Sweden's appeal rests on a hydro and nuclear-heavy grid that delivers some of the cleanest, most reliable power in Europe, and that is the quiet foundation of Google's sustainability story at Horndal. But the same clean power that draws hyperscalers also draws their rivals, and Sweden's grid operators have begun to flag that the pace of large-load connection requests is outrunning available capacity in parts of the country. The northern regions in particular are absorbing data centers, electrified industry, and battery plants all competing for the same transmission headroom.

That is the constraint hiding behind the community fund and the heat recovery renderings. Air cooling and waste heat make a facility easier to permit, but they do not conjure transmission capacity, and the next phase of Nordic expansion will be gated by the grid rather than by land or public opinion. We would read Horndal as Google moving early to lock in an interconnection while the headroom still exists, a timing decision that looks prudent precisely because the easy capacity in clean-energy regions is starting to fill up across Europe.

What It Signals for the Nordic Cloud Map

Horndal does not stand alone. Google broke ground in Kronstorf, Austria earlier this year and continues to expand its Finnish footprint, while rivals and neocloud players are filling Nordic sites with AI capacity at speed. The region is consolidating into one of Europe's most important compute corridors, anchored by clean power and cool air, and Google owning rather than leasing in Sweden suggests it intends to be a structural part of that corridor rather than a tenant in it.
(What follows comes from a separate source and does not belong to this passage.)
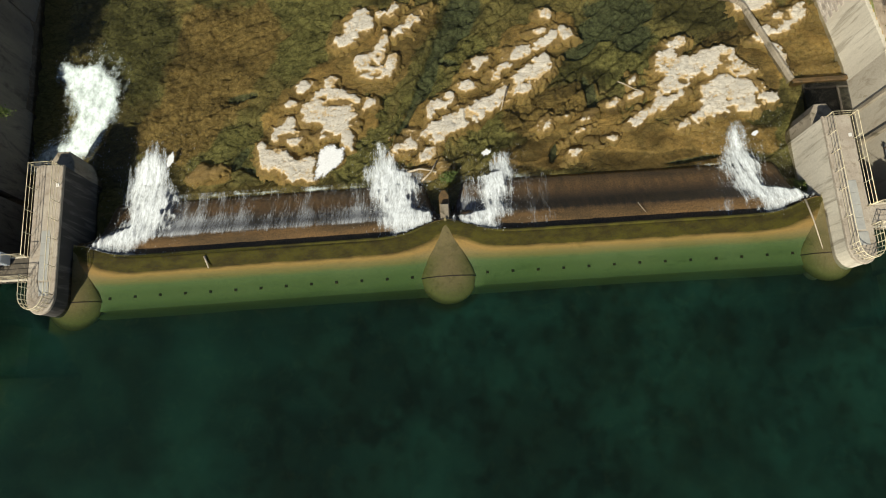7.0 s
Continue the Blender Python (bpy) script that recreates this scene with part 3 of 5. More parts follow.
def span(x0, x1, mats, rows, name, label):
    s = Shape()
    n = max(2, int((x1 - x0) / 0.2))
    for i in range(n + 1):
        x = x0 + (x1 - x0) * i / n
        pr = profile(x)[rows[0]:rows[1]]
        s.v += [(x, y + 0.02 * noise.noise((x * 1.3, y, 4)), z + 0.02 * noise.noise((x * 0.8, y * 2, 1))) for y, z in pr]
    m = rows[1] - rows[0]
    s.f = [[i * m + j, (i + 1) * m + j, (i + 1) * m + j + 1, i * m + j + 1] for i in range(n) for j in range(m - 1)]
    ob = part(name, s, mats, None, label, True)
    ob.data.set_sharp_from_angle(angle=radians(42))
    return ob


def plate_shape():
    return Shape().box(-0.10, 0.10, -0.09, 0.09, -0.04, 0.03, 0.015)


PLATE = mesh_of(plate_shape(), RUST, name="clamp_plate")
for a, b in ((PIER_L[1], -2.35), (-2.35, PIER_R[0])):
    weir = thing("inflatable_weir", "rust-brown inflatable weir streaked with algae, overflowing", "weir", "weir spans")
    span(a, b, RUBBER, (0, LIP + 1), "downstream_face", "").parent = weir
    span(a, b, APRON, (LIP, len(PROFILE)), "crest", "olive and tan silted crest under water").parent = weir
    way = 1 if b > 0 else -1
    for i in range(13):
        x = -2.25 + way * (2.62 + 1.765 * i)
        ob = new("clamp_plate", PLATE)
        ob.location, ob.parent = (x, -3.56 + float(skew(x)) + 0.02 * math.sin(x * 3), -0.80), weir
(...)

For European enterprises, the practical upshot is more low-carbon capacity closer to home, which helps with both latency and sustainability reporting. The strategic caution is the same one that applies across the build-out: as more compute concentrates in a handful of favorable regions, grid and water constraints will eventually bite even there. Horndal is a well-designed addition to the map, and a signal that the Nordics' window as the easy answer to clean compute is still open but will not stay uncontested forever.